Installée dans la municipalité depuis plus de 30 ans, Mme Daigle indique qu’elle n’a commencé à découvrir l’ampleur des tensions municipales que récemment. « Même moi, ça fait juste quatre mois que je commence à savoir ce qui se passe réellement », dit-elle.
Depuis l’émergence publique de la crise à l’hôtel de ville, des appels à la démission de la mairesse circulent régulièrement sur les réseaux sociaux.
Certains citoyens expriment ouvertement leur frustration dans des publications et commentaires, réclamant un changement de direction politique à la tête de la municipalité. Ces appels, d’abord isolés, se sont multipliés au fil des dernières semaines, au rythme des tensions observées au sein du conseil.
Les tensions se sont d’ailleurs fait sentir jusque dans la salle du conseil. Lors de la réunion régulière du conseil municipal tenue mardi soir à Fauquier-Strickland, un citoyen a vivement interpellé la mairesse Madeleine Tremblay.
Peter Konopelky a critiqué la gestion financière de la municipalité, rappelant que Mme Tremblay avait reconnu en 2014 avoir des difficultés à comprendre les finances de la communauté.
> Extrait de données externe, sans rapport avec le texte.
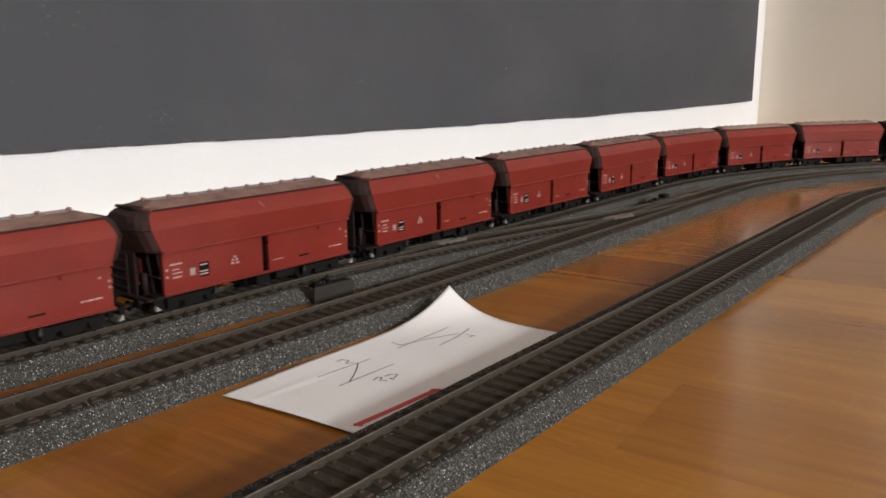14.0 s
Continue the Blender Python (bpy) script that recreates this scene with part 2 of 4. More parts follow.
M_MARK = paint("faded_white_print", (0.40, 0.27, 0.24), 0.65, vary=0.25, scale=400, bumpy=0)
M_HIP = paint("shaded_dusty_brown", (0.030, 0.017, 0.014), 0.85, vary=0.35, scale=150, spec=0.2)
M_LATCH = paint("worn_latch", (0.20, 0.085, 0.070), 0.5, vary=0.3)
M_FILLER = paint("wood_filler", (0.26, 0.13, 0.06), 0.7, vary=0.3, scale=600)
M_GREEN = paint("bottle_green_paint", (0.0165, 0.0345, 0.0158), 0.5, vary=0.12, scale=40, spec=0.35)
M_HOOD = paint("lighter_green_paint", (0.0205, 0.0405, 0.0175), 0.5, vary=0.15, scale=45, spec=0.3)
M_LOGO = paint("cool_white_print", (0.42, 0.46, 0.46), 0.6, vary=0.3, scale=500, bumpy=0)
M_GREY = paint("dark_grey_green_roof", (0.053, 0.051, 0.043), 0.65, vary=0.2, scale=60)
M_SIGNAL = paint("signal_red_metal", (0.29, 0.020, 0.030), 0.45, vary=0.12)
M_ARM = paint("dark_red_tube", (0.105, 0.032, 0.034), 0.45, vary=0.2)
M_COLLECT = paint("worn_dark_collector", (0.030, 0.019, 0.020), 0.5, vary=0.2)
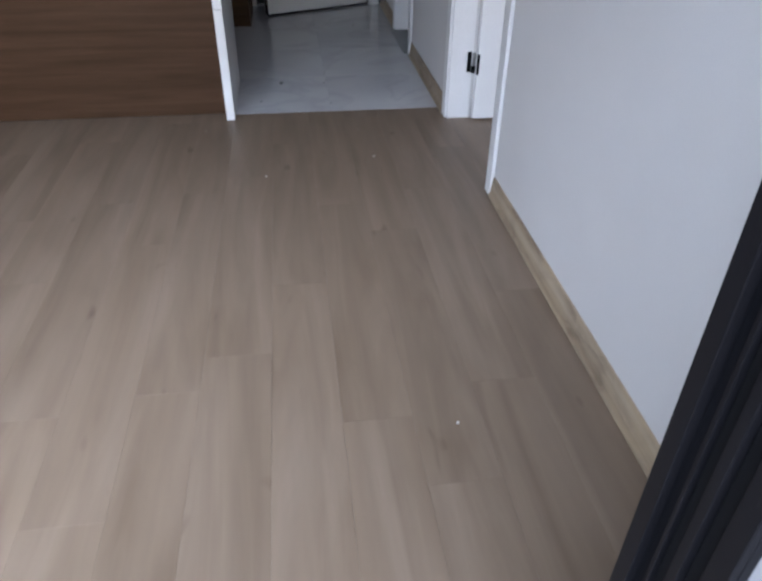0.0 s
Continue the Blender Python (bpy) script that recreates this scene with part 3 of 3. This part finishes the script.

Il a souligné qu’à l’époque, la mairesse avait affirmé avoir recruté un conseiller pour l’aider à mieux gérer la situation.
« Je trouve difficile à croire que, malgré votre implication politique depuis le début des années 2000, vous ne soyez toujours pas en mesure de gérer les finances municipales, même avec l’aide d’un conseiller financier », a-t-il déclaré.
M. Konopelky a aussi dénoncé le manque de place accordée à la participation citoyenne lors des décisions importantes. « Nous, les contribuables de cette communauté, vous demandons de démissionner et de laisser la place à quelqu’un qui comprend mieux comment diriger une municipalité », a-t-il conclu sous les applaudissements d’une grande partie de l’assistance.
Une procédure juridiquement complexe
Si certains citoyens espèrent un changement immédiat, les possibilités légales de démettre une élue municipale sont très limitées. Un rapport administratif commandé par la municipalité en réponse à une demande citoyenne rappelle que ni le conseil municipal ni les résidents ne peuvent voter pour forcer la démission de la mairesse.
Selon la Loi de 2001 sur les municipalités, la destitution d’un élu n’est possible que dans des cas bien définis :
- une condamnation pour pratiques électorales corrompues;
- une violation de la Loi sur les conflits d’intérêts municipaux;
- ou une absence non autorisée de plus de trois mois consécutifs.
En l’absence de telles circonstances, une élection anticipée ne peut être convoquée. Le mandat actuel des membres du conseil se poursuit jusqu’en novembre 2026.
Des pistes pour l’avenir
Lors de la réunion régulière du conseil municipal tenue mardi soir, les élus se sont penchés sur plusieurs propositions citoyennes visant à améliorer la situation financière de la municipalité. Parmi celles-ci figuraient des suggestions pour revoir la structure administrative, prioriser les services essentiels, ou encore relancer certains projets de développement jugés porteurs.
La conseillère Priscilla Marcoux a plaidé pour une plus grande pression sur les paliers supérieurs de gouvernement, notamment pour obtenir des fonds sans contrepartie locale. « On a déjà dû abandonner des projets faute de pouvoir payer la part exigée », a-t-il déploré.
Elle a aussi suggéré d’emboîter le pas à la municipalité de Tweed, qui a récemment écrit au premier ministre Doug Ford pour réclamer plus de soutien aux communautés rurales, et a suggéré de préparer une lettre semblable et de solliciter l’appui d’autres municipalités.
L’idée de mettre sur pied un comité de citoyens ou de travail pour suivre la situation financière a également été évoquée. Ce comité pourrait avoir pour mandat d’examiner les finances municipales, de proposer des solutions et de faire le lien entre la population et le conseil.
Un autre moment fort de la rencontre a été la prise de parole d’une citoyenne qui a réclamé l’ouverture d’une enquête interne afin de faire toute la lumière sur la gestion financière des dernières années. « On a le droit de savoir, on a le droit de demander des comptes, et on a le droit d’engager un avocat pour enquêter », a-t-elle affirmé, appuyée par plusieurs personnes présentes dans la salle.
Cette demande faisait écho à celle de la conseillère Priscilla Marcoux, qui dit réclamer depuis 2020 la tenue d’une telle enquête, en vain jusqu’à maintenant. Des réserves ont été exprimées concernant le coût potentiel d’une enquête interne, souvent évalué à plusieurs dizaines de milliers de dollars pour le recours à un cabinet externe ou un expert indépendant.
Il a aussi été mentionné que le gouvernement provincial pourrait offrir une aide financière par le biais de programmes destinés à soutenir les petites municipalités en difficulté, ce qui pourrait alléger la charge financière pour la communauté. L’ensemble du conseil a convenu que cette question pourrait être abordée lors de la prochaine réunion, avec une proposition claire de motion.